Instead of depending on an international index to determine the economic climate in Trinidad and Tobago, the business community will be able to soon resort to the Central Bank’s Business Confidence Index.
The index, data for which is now being collected via survey, was launched yesterday at the Hyatt Regency (Trinidad), Port of Spain, and is administered in conjunction with the Arthur Lok Jack Graduate School of Business (GSB).
GSB also conducts surveys necessary for the annual World Economic Forum Global Competitiveness Index.
Central Bank Governor Jwala Rambarran said this index will be different from other international indices because it will comprise the views of the business community on the macroeconomic situation of the country as well as any constraints they see to business activity.

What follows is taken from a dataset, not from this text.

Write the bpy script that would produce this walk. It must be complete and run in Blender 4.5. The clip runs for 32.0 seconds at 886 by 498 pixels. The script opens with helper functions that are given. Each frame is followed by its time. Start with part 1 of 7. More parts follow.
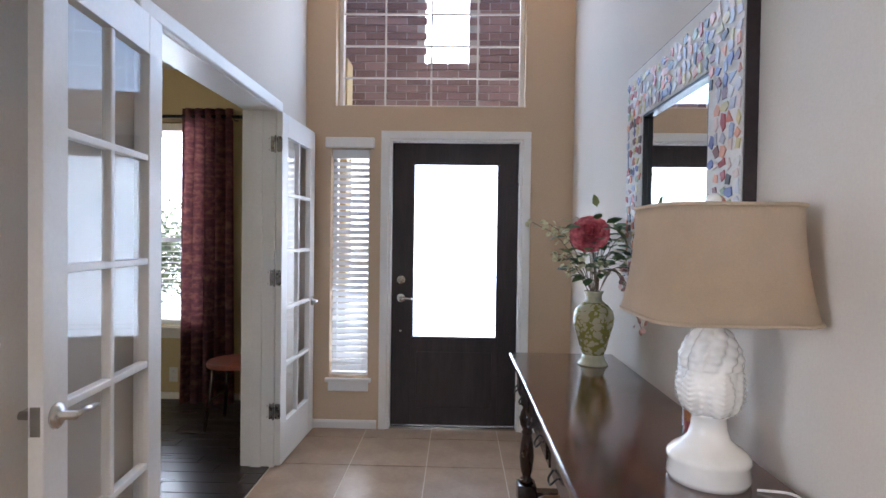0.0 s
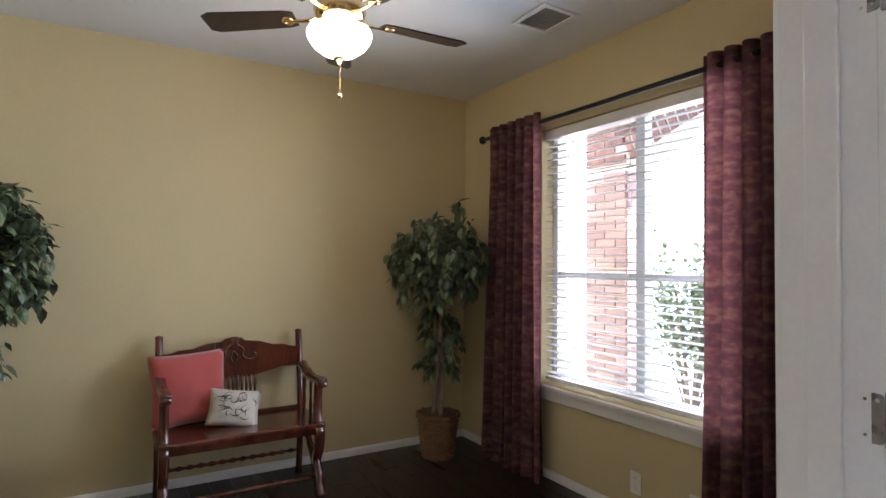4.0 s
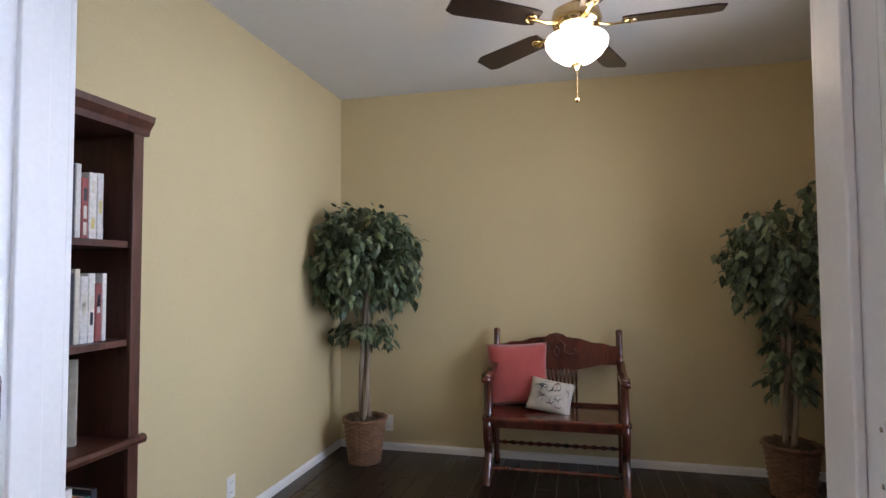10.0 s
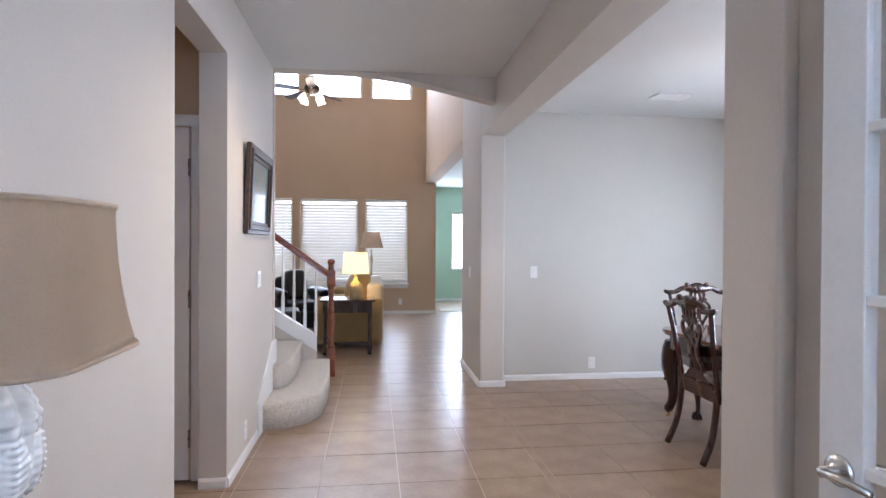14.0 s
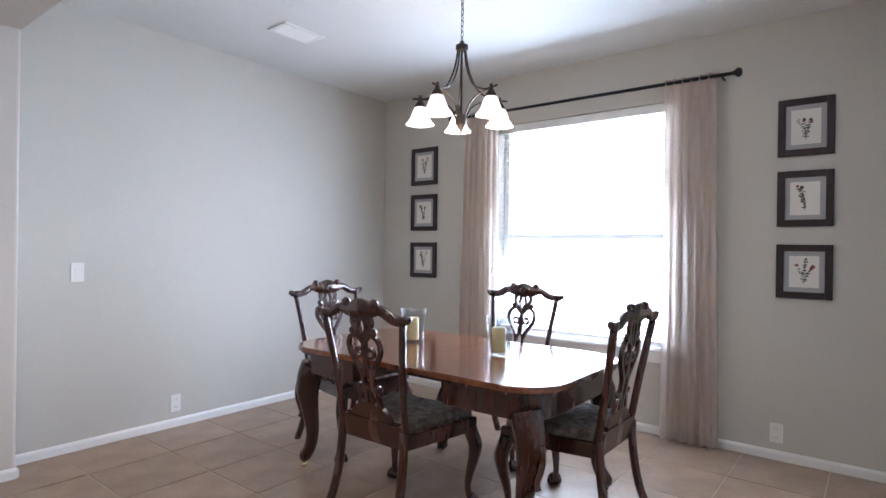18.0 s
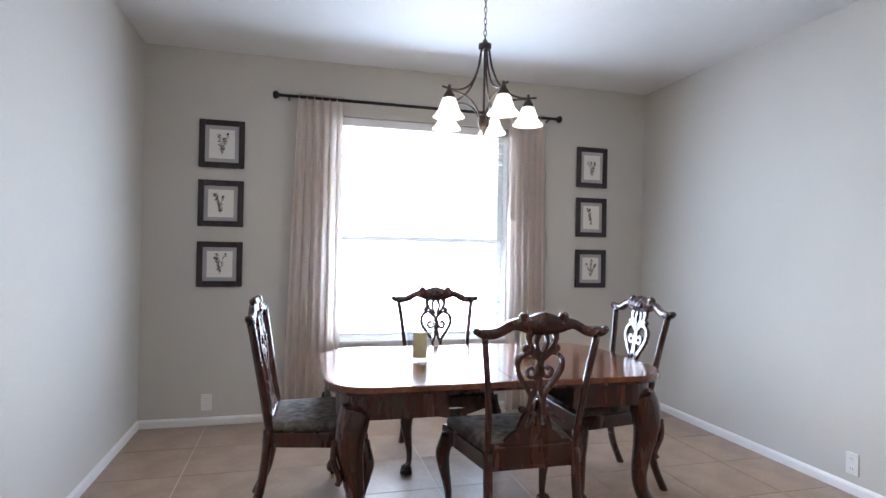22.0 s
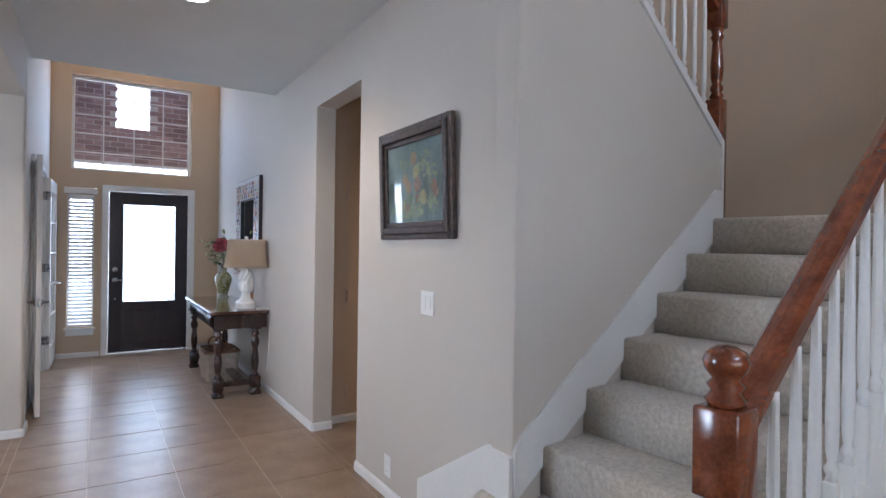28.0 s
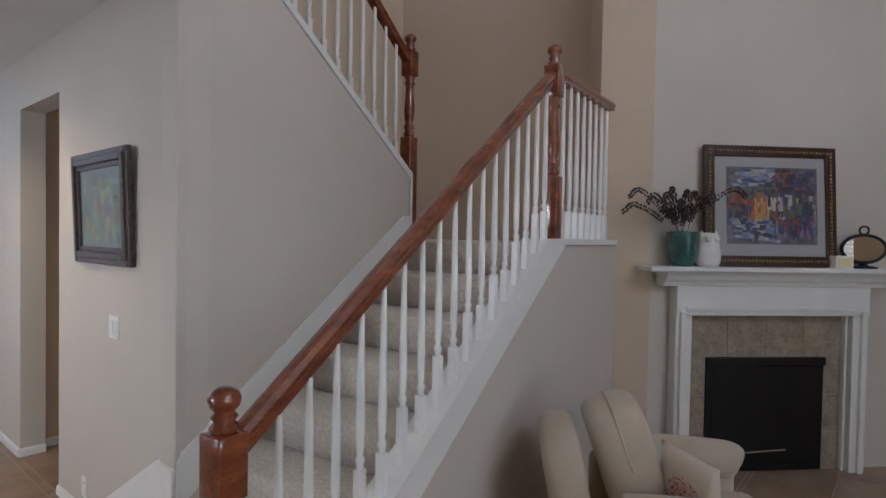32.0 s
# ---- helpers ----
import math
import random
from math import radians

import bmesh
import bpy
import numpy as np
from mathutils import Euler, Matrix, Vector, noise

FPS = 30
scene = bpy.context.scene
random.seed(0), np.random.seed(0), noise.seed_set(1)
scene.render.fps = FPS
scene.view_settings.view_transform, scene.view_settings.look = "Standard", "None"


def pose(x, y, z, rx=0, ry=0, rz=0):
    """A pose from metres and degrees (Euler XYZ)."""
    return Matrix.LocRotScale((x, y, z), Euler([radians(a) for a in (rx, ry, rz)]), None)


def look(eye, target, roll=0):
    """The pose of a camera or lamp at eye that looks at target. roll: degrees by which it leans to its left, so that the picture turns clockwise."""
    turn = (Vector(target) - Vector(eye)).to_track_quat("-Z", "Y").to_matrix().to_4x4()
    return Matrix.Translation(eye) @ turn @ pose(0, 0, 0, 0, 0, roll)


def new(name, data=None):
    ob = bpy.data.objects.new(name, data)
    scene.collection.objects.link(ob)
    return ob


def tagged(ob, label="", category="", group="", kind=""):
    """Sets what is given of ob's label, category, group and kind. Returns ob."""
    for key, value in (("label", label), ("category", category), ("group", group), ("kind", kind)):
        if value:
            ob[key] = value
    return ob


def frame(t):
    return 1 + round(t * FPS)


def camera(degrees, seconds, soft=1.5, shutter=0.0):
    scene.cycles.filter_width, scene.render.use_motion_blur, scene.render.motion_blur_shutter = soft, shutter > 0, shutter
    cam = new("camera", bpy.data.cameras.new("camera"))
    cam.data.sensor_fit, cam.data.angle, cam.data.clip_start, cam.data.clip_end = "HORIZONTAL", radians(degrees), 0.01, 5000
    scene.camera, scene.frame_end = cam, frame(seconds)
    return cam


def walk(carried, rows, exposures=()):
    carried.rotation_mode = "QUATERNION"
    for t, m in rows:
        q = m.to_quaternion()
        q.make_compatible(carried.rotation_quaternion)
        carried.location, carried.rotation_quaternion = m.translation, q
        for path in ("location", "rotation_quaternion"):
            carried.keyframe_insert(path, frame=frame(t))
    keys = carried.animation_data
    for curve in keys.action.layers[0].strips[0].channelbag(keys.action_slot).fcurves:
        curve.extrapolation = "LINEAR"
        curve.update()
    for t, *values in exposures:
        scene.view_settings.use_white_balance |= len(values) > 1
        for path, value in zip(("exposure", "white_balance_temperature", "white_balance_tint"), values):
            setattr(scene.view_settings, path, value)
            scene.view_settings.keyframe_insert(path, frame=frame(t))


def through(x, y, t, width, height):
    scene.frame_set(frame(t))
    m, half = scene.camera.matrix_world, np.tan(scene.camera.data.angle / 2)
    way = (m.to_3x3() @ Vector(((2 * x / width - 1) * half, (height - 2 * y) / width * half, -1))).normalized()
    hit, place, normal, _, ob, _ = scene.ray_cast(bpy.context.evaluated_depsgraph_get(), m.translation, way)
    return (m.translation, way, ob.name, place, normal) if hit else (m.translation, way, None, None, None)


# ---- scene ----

The Central Bank will then use this information to craft its monetary policy and the decisions the bank makes around financial stability.
“It will also help the Government because it gives them a timely pulse check on the views of the business community and what they would like to see in terms of the national budget and what Government should implement in terms of its policy initiative. And then it helps the business community because as a group they are now seeing what their peers are thinking,” Rambarran said.
Around 200-250 business people from a range of industries that contribute to at least 75 per cent the country’s gross domestic product will be surveyed. Results will be released at quarterly intervals. The first Index is expected in March.
The Index covers several important features of a firm’s financial operations, including financial performance and outlook, production and investment outlooks, employment, business constraints, and local and global outlook.
The bank also plans to next year launch two more surveys: a Consumer Index and a Labour Market Index.
“Once these are completed we will have this suite of confidence surveys around the entire economy. These will be called the forward looking indicators that will give us a sense of what is likely to happen (in the context of) historical data,” Rambarran said.